Given problem:
Locate every line in the records below that contains the word "this", and copy each one.

Data excerpts:

* * *

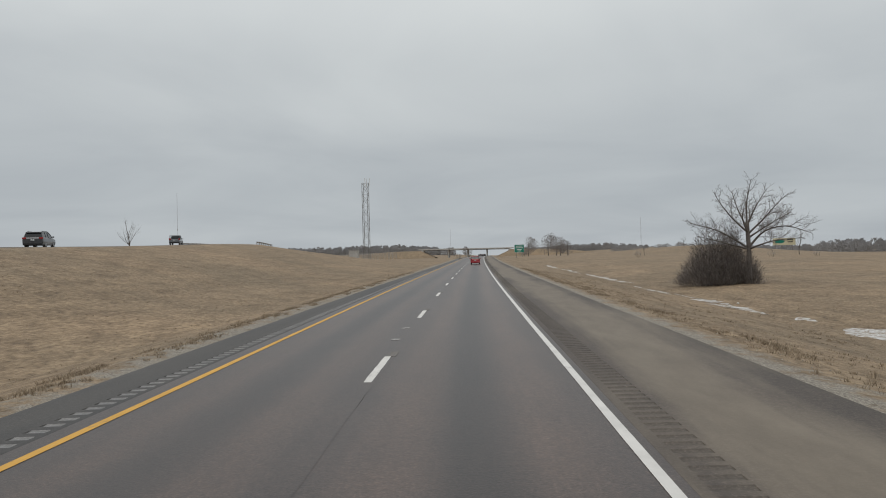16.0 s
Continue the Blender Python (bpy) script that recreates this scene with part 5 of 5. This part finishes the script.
def car(kind, color, m, label, category, group="", oncoming=False):
    """A vehicle whose rear faces -y, standing on its wheels at the origin."""
    ob = thing(kind, m, label, category, group)
    pnt = color
    if kind == "suv":
        L, W2, belt, roof_z, r = 4.9, 0.96, 1.06, 1.66, 0.385
        low = [(-2.42, 0.42, 0.85, 1.0, 0.80, 0.86, 0.80), (-2.34, 0.32, 0.95, 1.10, 0.90, 0.95, 0.86), (-1.9, 0.26, 1.0, 1.13, 0.93, 0.965, 0.87), (1.0, 0.26, 0.98, 1.08, 0.93, 0.96, 0.88), (1.35, 0.28, 0.94, 1.06, 0.93, 0.955, 0.86), (2.15, 0.30, 0.82, 0.96, 0.90, 0.93, 0.80), (2.43, 0.40, 0.68, 0.78, 0.76, 0.80, 0.68)]
        cab = [(-2.20, 1.10, 0.84), (-1.95, 1.60, 0.70), (-1.2, 1.68, 0.70), (0.2, 1.66, 0.69), (0.85, 1.45, 0.72), (1.35, 1.07, 0.82)]
    elif kind == "hatchback":
        L, W2, belt, roof_z, r = 4.1, 0.87, 0.98, 1.50, 0.31
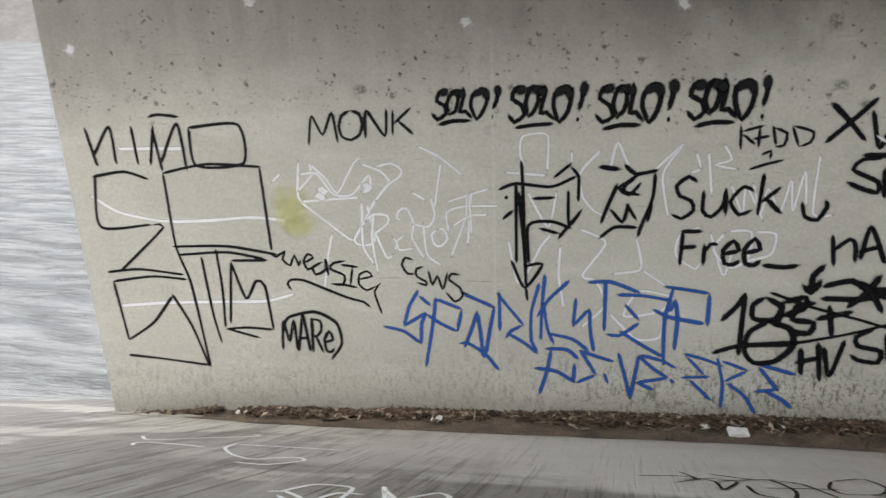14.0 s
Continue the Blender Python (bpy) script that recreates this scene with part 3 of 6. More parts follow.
def scatter_leaves():
    """Dry leaves, bark and stalks, thick against the wall and thin towards the rim."""
    rnd = random.Random(11)
    verts, faces = [], []
    for i in range(17000):
        x = rnd.uniform(0.1, LENGTH - 1)
        if noise.noise((x * 1.3, 4.0, 0)) + 0.5 * noise.noise((x * 5.0, 2.0, 0)) < rnd.uniform(-0.55, 0.35):
            continue
        v = abs(rnd.gauss(0.0, 0.2)) + 0.015
        if v > 1.05:
            continue
        y, z = dirt_height(x, min(v, 1))
        a = rnd.uniform(0, 6.28)
        long_one = rnd.random() < 0.22
        ln, wd = (rnd.uniform(0.05, 0.16), 0.004) if long_one else (rnd.uniform(0.018, 0.05), rnd.uniform(0.006, 0.02))
        d = Vector((math.cos(a), math.sin(a) * 0.6, rnd.uniform(-0.25, 0.45))).normalized()
        s = Vector((-d.y, d.x, rnd.uniform(-0.5, 0.5))).normalized()
        c = Vector((x, min(y, face(x) - 0.02), z + 0.012 + 0.02 * rnd.random()))
        b = len(verts)
        up = Vector((0, 0, wd * 0.8))
        for q in (c - d * ln, c - s * wd + up, c + d * ln, c + s * wd + up, c - up):
            verts.append(q)
        faces += [(b, b + 1, b + 4), (b + 1, b + 2, b + 4), (b + 2, b + 3, b + 4), (b + 3, b, b + 4), (b, b + 3, b + 1), (b + 1, b + 3, b + 2)]
    me = bpy.data.meshes.new("leaf_litter")
    me.from_pydata(verts, [], faces)
    return me


def litter_material():
    m = bpy.data.materials.new("mixed_dry_litter")
    m.use_nodes = True
    nt = m.node_tree
    geo = nt.nodes.new("ShaderNodeNewGeometry")
    r = nt.nodes.new("ShaderNodeValToRGB")
    r.color_ramp.elements[0].color = (0.026, 0.018, 0.012, 1)
    r.color_ramp.elements[1].color = (0.42, 0.35, 0.26, 1)
    e = r.color_ramp.elements.new(0.55)
    e.color = (0.095, 0.055, 0.034, 1)
    e = r.color_ramp.elements.new(0.85)
    e.color = (0.17, 0.13, 0.092, 1)
    nt.links.new(geo.outputs["Random Per Island"], r.inputs[0])
    nt.links.new(r.outputs[0], nt.nodes["Principled BSDF"].inputs["Base Color"])
    nt.nodes["Principled BSDF"].inputs["Roughness"].default_value = 0.9
    return m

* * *

Worked solution:
Continue the Blender Python (bpy) script that recreates this scene with part 5 of 5. This part finishes the script.
Continue the Blender Python (bpy) script that recreates this scene with part 3 of 6. More parts follow.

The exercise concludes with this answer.